Face à la hausse des prix de l’électricité et du gaz, les entreprises adaptent leur fonctionnement pour moins consommer. Alors que le temps de l’énergie peu chère est révolu, diminuer les coûts de production sur le long terme, investir dans des appareils plus économes et rester compétitifs face à la concurrence est une question de survie. Pour voir l’ampleur du défi, l’étude annuelle de l’Insee « Les entreprises en France », parue en décembre 2023, est riche d’enseignements.
Si les établissements de 20 salariés ou plus de l’industrie ont réussi à diminuer leur consommation énergétique de 5 % en 2022 (- 9 % pour le gaz et – 3 % pour l’électricité), leur facture énergétique a augmenté de 54 % entre 2021 et 2022, indique l’Insee. Cette envolée survient suite à une hausse de 40 % en 2021. Si la sobriété n’a pas pénalisé la production dans son ensemble – en hausse de 1 % au niveau national –, elle a eu des effets importants sur les industriels les plus énergivores.
Les grands consommateurs d’énergie les plus touchés
Davantage affectées par la hausse des prix, les industries les plus énergivores sont celles qui ont dû faire le plus d’efforts pour réduire leur consommation (- 7 %). Cette situation s’explique notamment en raison du type de contrats d’énergie de ces entreprises, partage l’Insee. Si les plus petits établissements ont souvent des contrats à prix fixes entre un et trois ans, les établissements les plus consommateurs ont plus fréquemment un contrat indexé sur le prix de marché. C’est le cas de 37 % des établissements gros consommateurs pour l’électricité, contre 8 % pour les petits consommateurs, et 51 % pour le gaz, contre 13 % des petits consommateurs.
Entre 2019 et 2022, le prix moyen du gaz acheté par les entreprises a ainsi doublé, mais il a quadruplé pour les entreprises les plus consommatrices, celles consommant plus de 278 gigawattheures (GWh) par an. « Alors que ce n’était pas le cas auparavant [jusqu’en 2020, NDLR], les entreprises consommant beaucoup de gaz le paient désormais plus cher à l’unité que les entreprises peu consommatrices », souligne l’Insee.
Entre 2019 et 2022, le prix de l’électricité a progressé de 38 %. « Le prix de l’électricité reste en revanche plus élevé pour les petits consommateurs, mais l’écart entre petits et grands consommateurs se réduit fortement », précise l’Insee. En effet, si le prix payé par les entreprises les plus consommatrices (90,2 €/MWh) reste nettement plus faible que celui payé par les moins consommatrices (161,8 €/MWh), le rapport n’est plus que de 1,8, contre 2,8 en 2019.
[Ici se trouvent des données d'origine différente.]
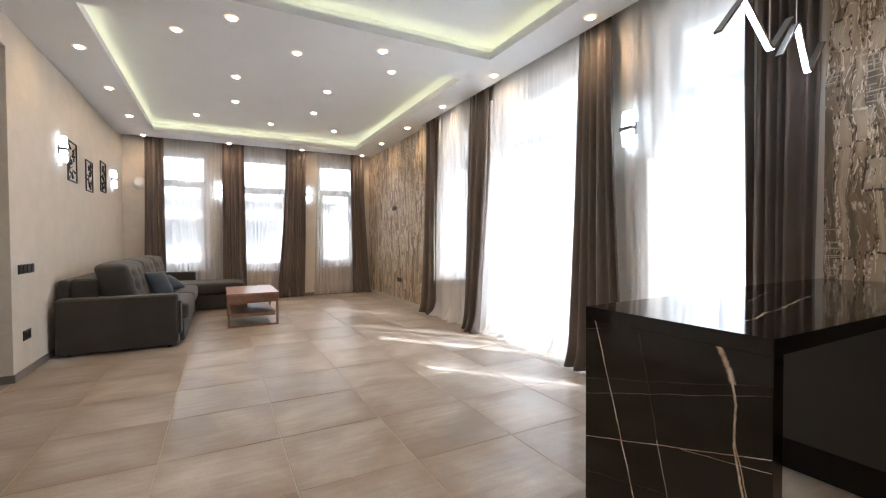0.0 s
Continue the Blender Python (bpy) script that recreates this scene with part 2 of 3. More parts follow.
def clear_glass(name, colour, mirror=0.035):
    m, tree, shader = material(name)
    tree.nodes.remove(shader)
    clear = node(tree, "ShaderNodeBsdfTransparent", {0: (*colour, 1)}).outputs[0]
    gloss = node(tree, "ShaderNodeBsdfGlossy", {0: (1, 1, 1, 1), "Roughness": 0.03}).outputs[0]
    facing = node(tree, "ShaderNodeLayerWeight", {0: 0.5}).outputs["Facing"]
    edge = calc(tree, "MULTIPLY_ADD", calc(tree, "POWER", facing, 4.0), 0.5, mirror)
    both = node(tree, "ShaderNodeMixShader", {0: edge, 1: clear, 2: gloss}).outputs[0]
    tree.links.new(both, tree.nodes["Material Output"].inputs[0])
    return m


TILE = stone_tile()
WALLPAPER = bark_wallpaper()
MARBLE = black_marble()
SHEER = sheer_cloth("sheer_cloth", 0.17, 0.30)
THIN_SHEER = sheer_cloth("thin_sheer_cloth", 0.36, 0.52, 0.45)
GLASS = clear_glass("window_glass", (0.97, 0.98, 0.97))
SPLASH = clear_glass("splash_glass", (0.96, 0.985, 0.945), 0.14)
GROUT = surface("grout", (0.46, 0.43, 0.38), (0.58, 0.54, 0.48), 0.8, 8, 150, 0.2)
PLASTER = surface("plaster_wallpaper", (0.57, 0.525, 0.465), (0.67, 0.625, 0.56), 0.65, 5, 45, 0.35)
CEILING_PAINT = surface("ceiling_paint", (0.79, 0.797, 0.805), (0.84, 0.847, 0.855), 0.55, 2, 60, 0.02)
CURTAIN = surface("curtain_cloth", (0.102, 0.079, 0.067), (0.160, 0.126, 0.108), 0.50, 3, 260, 0.25, sheen=0.25)
SOFA = surface("sofa_fabric", (0.015, 0.013, 0.0115), (0.038, 0.033, 0.029), 0.8, 5, 240, 0.4, sheen=0.15)
BLUE = surface("blue_fabric", (0.006, 0.017, 0.034), (0.014, 0.034, 0.060), 0.75, 8, 240, 0.4, sheen=0.15)
WOOD = surface("table_wood", (0.13, 0.065, 0.040), (0.27, 0.150, 0.095), 0.42, 3, 30, 0.12, stretch=(6, 0.8, 6))
WOOD_TOP = surface("table_wood_top", (0.24, 0.125, 0.085), (0.37, 0.22, 0.155), 0.32, 3, 30, 0.08, stretch=(6, 0.8, 6))
FRONT = surface("cabinet_front", (0.041, 0.038, 0.036), (0.051, 0.048, 0.045), 0.42, 2, 200, 0.05)
BLACK = surface("black_plastic", (0.010, 0.010, 0.010), (0.020, 0.020, 0.020), 0.38, 6, 200, 0.05)
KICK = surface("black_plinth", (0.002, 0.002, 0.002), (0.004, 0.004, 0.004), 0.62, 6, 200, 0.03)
BLACK_GLASS = surface("black_glass", (0.003, 0.003, 0.003), (0.005, 0.005, 0.005), 0.06, 4, 90, 0.0, spread=0.02)
CHIMNEY = surface("dark_metal", (0.030, 0.026, 0.023), (0.042, 0.037, 0.033), 0.36, 3, 200, 0.05, metal=0.6, stretch=(1, 1, 0.1))
STEEL = surface("steel", (0.55, 0.55, 0.55), (0.68, 0.68, 0.68), 0.3, 5, 200, 0.05, metal=1.0)
GRANITE = surface("sink_composite", (0.05, 0.05, 0.05), (0.16, 0.16, 0.16), 0.4, 60, 260, 0.2)
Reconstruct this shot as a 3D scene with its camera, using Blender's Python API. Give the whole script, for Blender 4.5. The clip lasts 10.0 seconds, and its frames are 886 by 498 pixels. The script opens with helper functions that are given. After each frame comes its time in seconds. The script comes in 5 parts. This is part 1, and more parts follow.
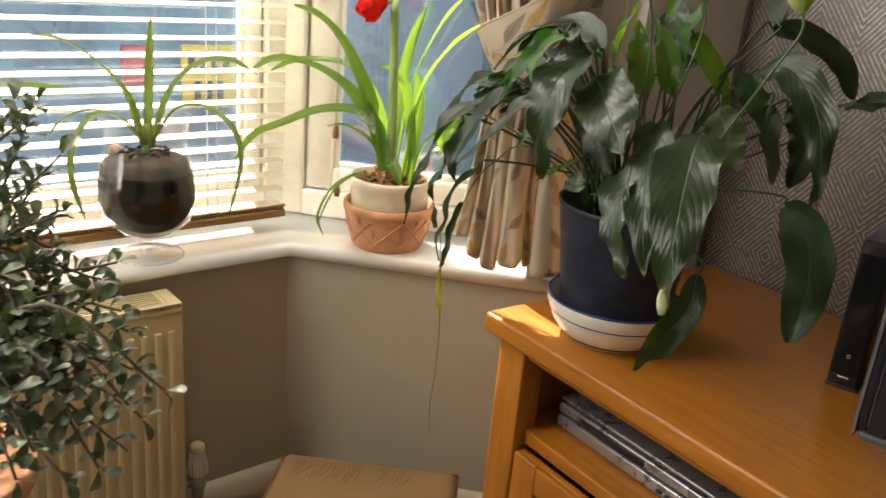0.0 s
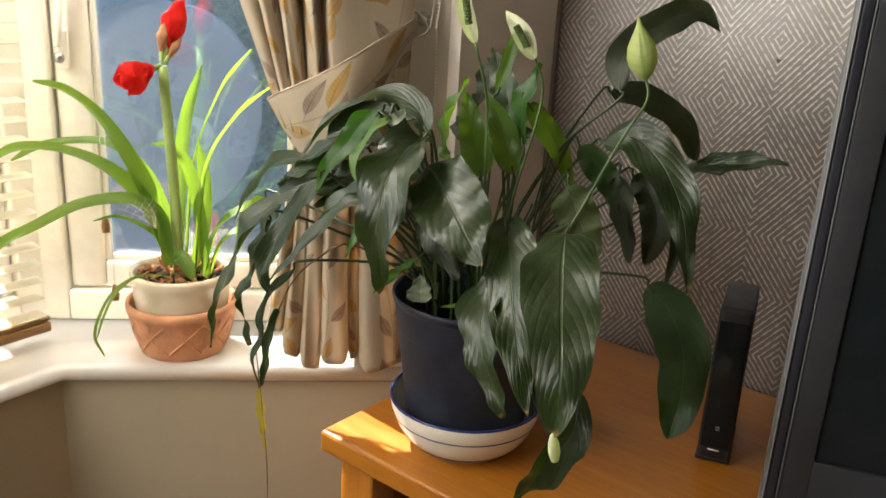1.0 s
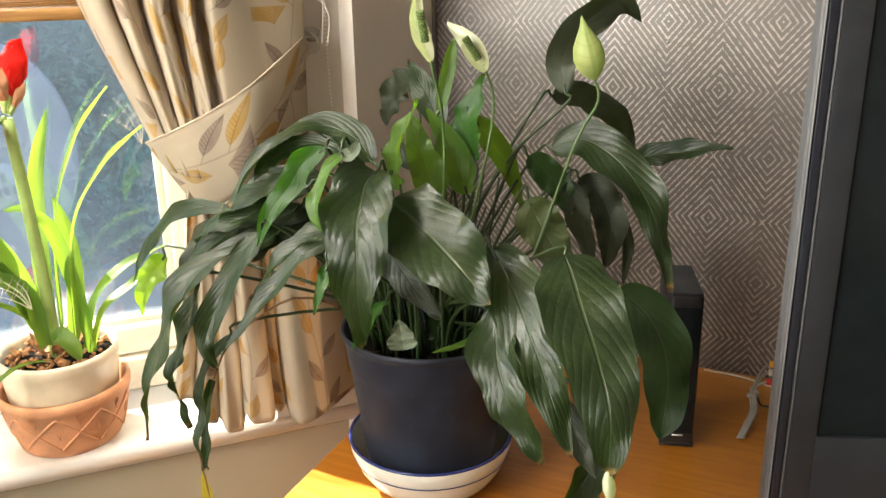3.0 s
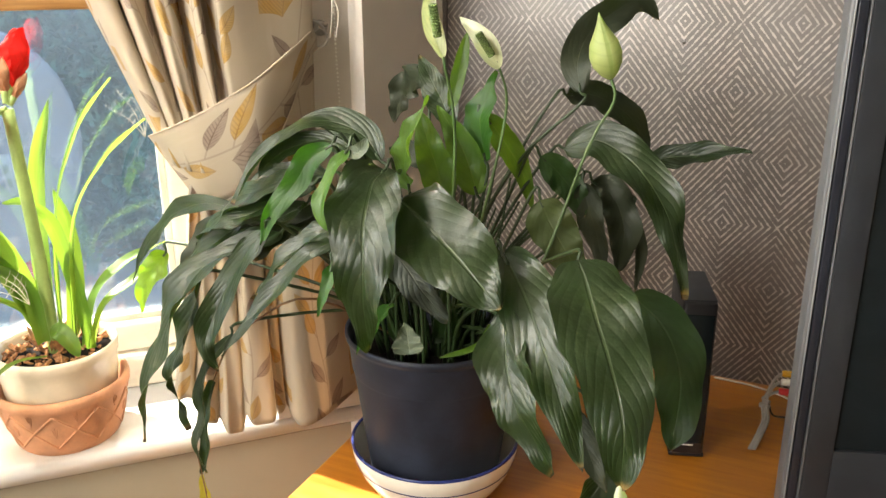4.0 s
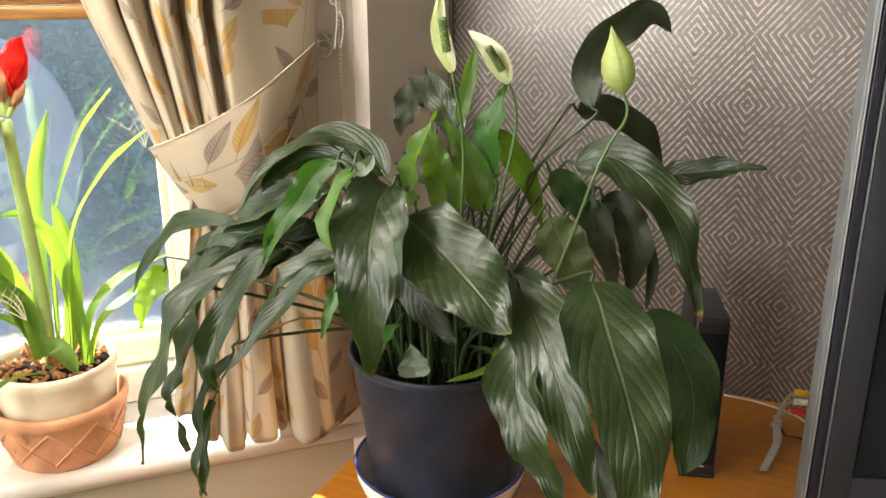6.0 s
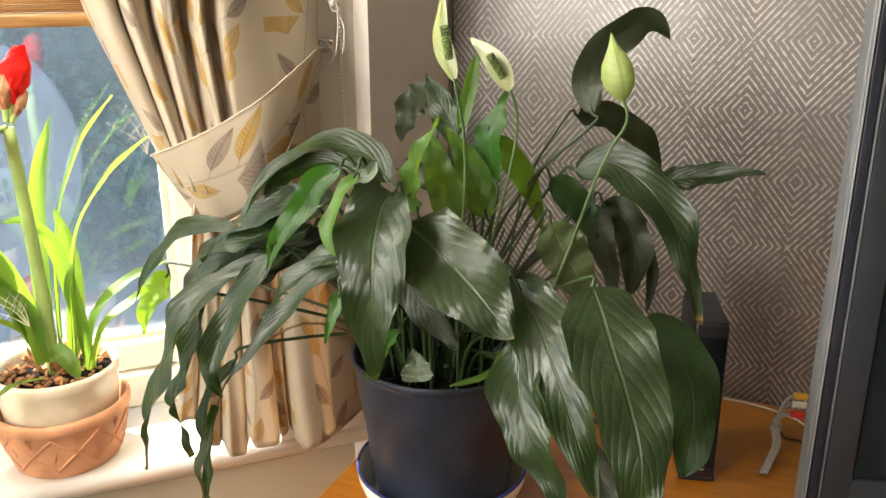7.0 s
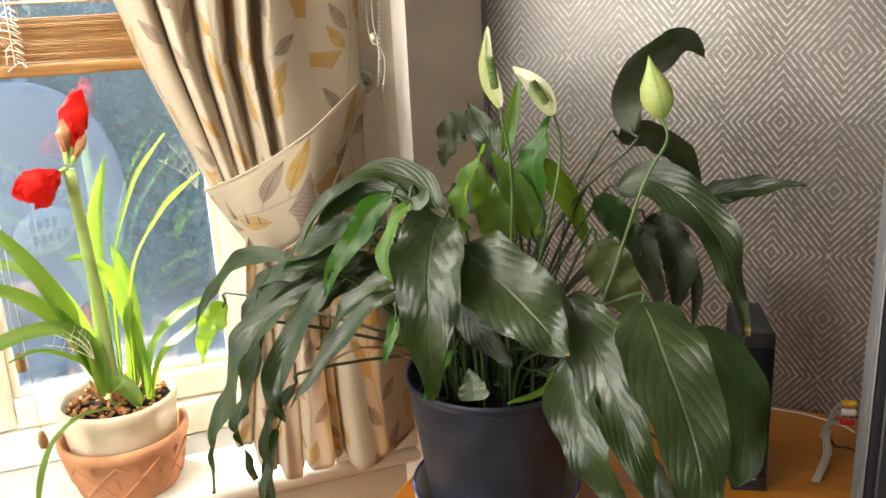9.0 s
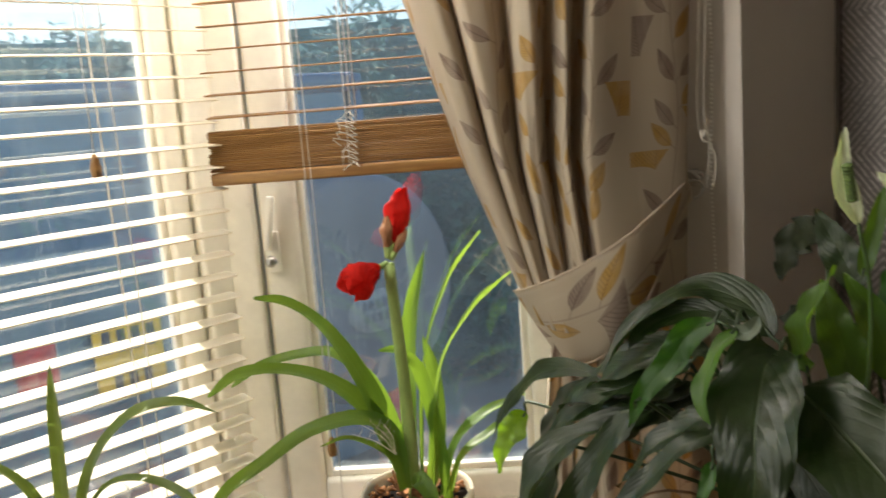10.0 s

Une production en baisse pour les plus énergivores
Pour arriver à de telles baisses de consommation, les industries les plus énergivores ont dû diminuer leur production. Au second semestre 2022 par rapport au second semestre 2021, la production a chuté de 17 % dans la fabrication de produits chimiques de base et de 16 % dans la sidérurgie. La consommation a également reculé de 11 % pour la fabrication de pâte à papier, de papier et de carton et de 8 % pour les autres métaux non ferreux.
Cette baisse s’est poursuivie au premier semestre 2023, souligne l’Insee. En particulier, la production a baissé de 28 % pour la sidérurgie, de 24 % pour la fabrication de pâte à papier, de papier et de carton. La fabrication de verre et d’articles en verre, qui n’avait jusqu’alors pas été touchée par la baisse de production, a enregistré sur le premier semestre 2023 une baisse de près de 7 % de sa production.
Des stratégies complémentaires
Face à ces hausses des prix de l’énergie, 52 % des établissements industriels ont augmenté leurs prix. En parallèle, 45 % ont comprimé leurs marges et 30 % ont prélevé sur leur trésorerie. En outre, 29 % ont investi pour réduire et optimiser leur consommation énergétique à moyen terme.
Cette tendance a pour effet bénéfique de toucher les entreprises les moins engagées dans leur transition énergétique. « Au cours du second semestre 2022, les entreprises qui ont le plus amélioré leur efficience énergétique seraient souvent celles qui avaient fait le moins preuve de sobriété entre 2018 et 2021 », souligne l’Insee.
L’institut relève d’autres stratégies d’adaptation. En particulier, certains établissements substituent partiellement le gaz par du fioul, dont le prix augmente moins. Pour d’autres, la stratégie a été « la fermeture pour quelques semaines, voire quelques mois ». Mais pas sûr que ces solutions d’urgence puissent avoir de l’avenir à long terme.